OBJECTIVE
Pull out every line below holding the word "that".

SOURCE MATERIAL
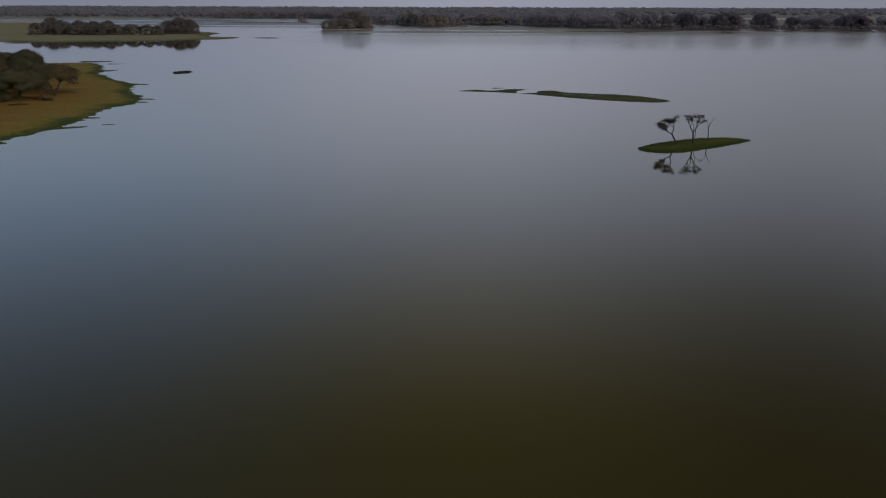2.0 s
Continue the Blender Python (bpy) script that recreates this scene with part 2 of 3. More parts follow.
def inside_depth(x, y, outline):
    """Metres inside (plus) or outside (minus) a closed outline."""
    best = np.full(x.shape, 1e9)
    odd = np.zeros(x.shape, bool)
    for (ax, ay), (bx, by) in zip(outline, np.roll(outline, -1, axis=0)):
        dx, dy = bx - ax, by - ay
        t = np.clip(((x - ax) * dx + (y - ay) * dy) / (dx * dx + dy * dy + 1e-9), 0, 1)
        best = np.minimum(best, np.hypot(x - ax - t * dx, y - ay - t * dy))
        cross = ((ay > y) != (by > y)) & (x < dx * (y - ay) / (dy + 1e-12) + ax)
        odd ^= cross
    return np.where(odd, best, -best)


def tongue_depth(x, y, a, b, r):
    """The same for a tongue from a to b that thins to a point."""
    dx, dy = b[0] - a[0], b[1] - a[1]
    t = np.clip(((x - a[0]) * dx + (y - a[1]) * dy) / (dx * dx + dy * dy), 0, 1)
    return r * (1 - 0.62 * t) - np.hypot(x - a[0] - t * dx, y - a[1] - t * dy)


def mesh_of(name, verts, faces, mat, smooth=False, normals=None):
    """A mesh from arrays; all faces have the same number of corners. normals: soft shading, one for each vertex."""
    verts, faces = np.asarray(verts, np.float32), np.asarray(faces, np.int32)
    me = bpy.data.meshes.new(name)
    k = faces.shape[1]
    me.vertices.add(len(verts))
    me.vertices.foreach_set("co", verts.ravel())
    me.loops.add(faces.size)
    me.loops.foreach_set("vertex_index", faces.ravel())
    me.polygons.add(len(faces))
    me.polygons.foreach_set("loop_start", np.arange(0, faces.size, k, dtype=np.int32))
    me.polygons.foreach_set("loop_total", np.full(len(faces), k, np.int32))
    me.update(calc_edges=True)
    me.validate()
    if smooth or normals is not None:
        me.polygons.foreach_set("use_smooth", np.ones(len(faces), bool))
    if normals is not None:
        n = np.asarray(normals, np.float64)
        me.normals_split_custom_set_from_vertices((n / (np.linalg.norm(n, axis=1)[:, None] + 1e-9)).tolist())
    me.materials.append(mat)
    return me


def cube_sphere(k):
    """A unit ball of quads: corners and faces."""
    index, verts, faces = {}, [], []

    def corner(p):
        key = tuple(round(c * k) for c in p)
        if key not in index:
            index[key] = len(verts)
            verts.append(Vector(p).normalized()[:])
        return index[key]

    for axis in range(3):
        for sign in (-1, 1):
            for i in range(k):
                for j in range(k):
                    quad = []
                    for a, b in ((0, 0), (1, 0), (1, 1), (0, 1)):
                        p = [0, 0, 0]
                        p[axis], p[(axis + 1) % 3], p[(axis + 2) % 3] = sign, -1 + 2 * (i + a) / k, -1 + 2 * (j + b) / k
                        quad.append(corner(p))
                    faces.append(quad if sign > 0 else quad[::-1])
    return np.array(verts), np.array(faces)


def cores(centres, radii, r, k=2, uneven=0.16):
    """Dense lumps of twigs inside a crown. Returns corners, faces and the ways out of the lumps."""
    ball, quads = cube_sphere(k)
    n, m = len(centres), len(ball)
    push = ball[None] * (1 + r.normal(0, uneven, (n, m, 1)))
    v = centres[:, None, :] + push * radii[:, None, :]
    f = quads[None] + (np.arange(n) * m)[:, None, None]
    f = f.reshape(-1, 4)
    return v.reshape(-1, 3), np.concatenate([f[:, :3], f[:, [0, 2, 3]]]), np.repeat(ball[None], n, 0).reshape(-1, 3)


def grid_faces(nx, ny):
    i = np.arange(nx - 1)[None, :] + np.arange(ny - 1)[:, None] * nx
    i = i.ravel()
    return np.stack([i, i + 1, i + nx + 1, i + nx], 1)


def compact(verts, faces):
    used, inv = np.unique(faces, return_inverse=True)
    return verts[used], inv.reshape(faces.shape)


def land(name, depth, box, cell, height, reach, mat, label, category):
    """A low bank: depth(x, y) says how far inside the waterline a place lies."""
    xs, ys = np.arange(box[0], box[2] + cell, cell), np.arange(box[1], box[3] + cell, cell)
    x, y = np.meshgrid(xs, ys)
    z = bank_height(x, y, depth(x, y), height, reach)
    faces = grid_faces(len(xs), len(ys))
    zf = z.ravel()
    faces = faces[zf[faces].max(axis=1) > -0.25]
    v, faces = compact(np.stack([x.ravel(), y.ravel(), zf], 1), faces)
    return tagged(new(name, mesh_of(name, v, faces, mat, True)), label, category, kind="structure")


def bank_height(x, y, d, height, reach):
    up = height * (1 - np.exp(-np.maximum(d, 0) / reach)) + 0.10 * height * rough_field(x, y, 5.0, 91) * np.clip(d / 3, 0, 1)
    return np.where(d > 0, up + 0.03, np.maximum(0.03 + d * 0.10, -1.2))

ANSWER
Continue the Blender Python (bpy) script that recreates this scene with part 2 of 3. More parts follow.
    """The same for a tongue from a to b that thins to a point."""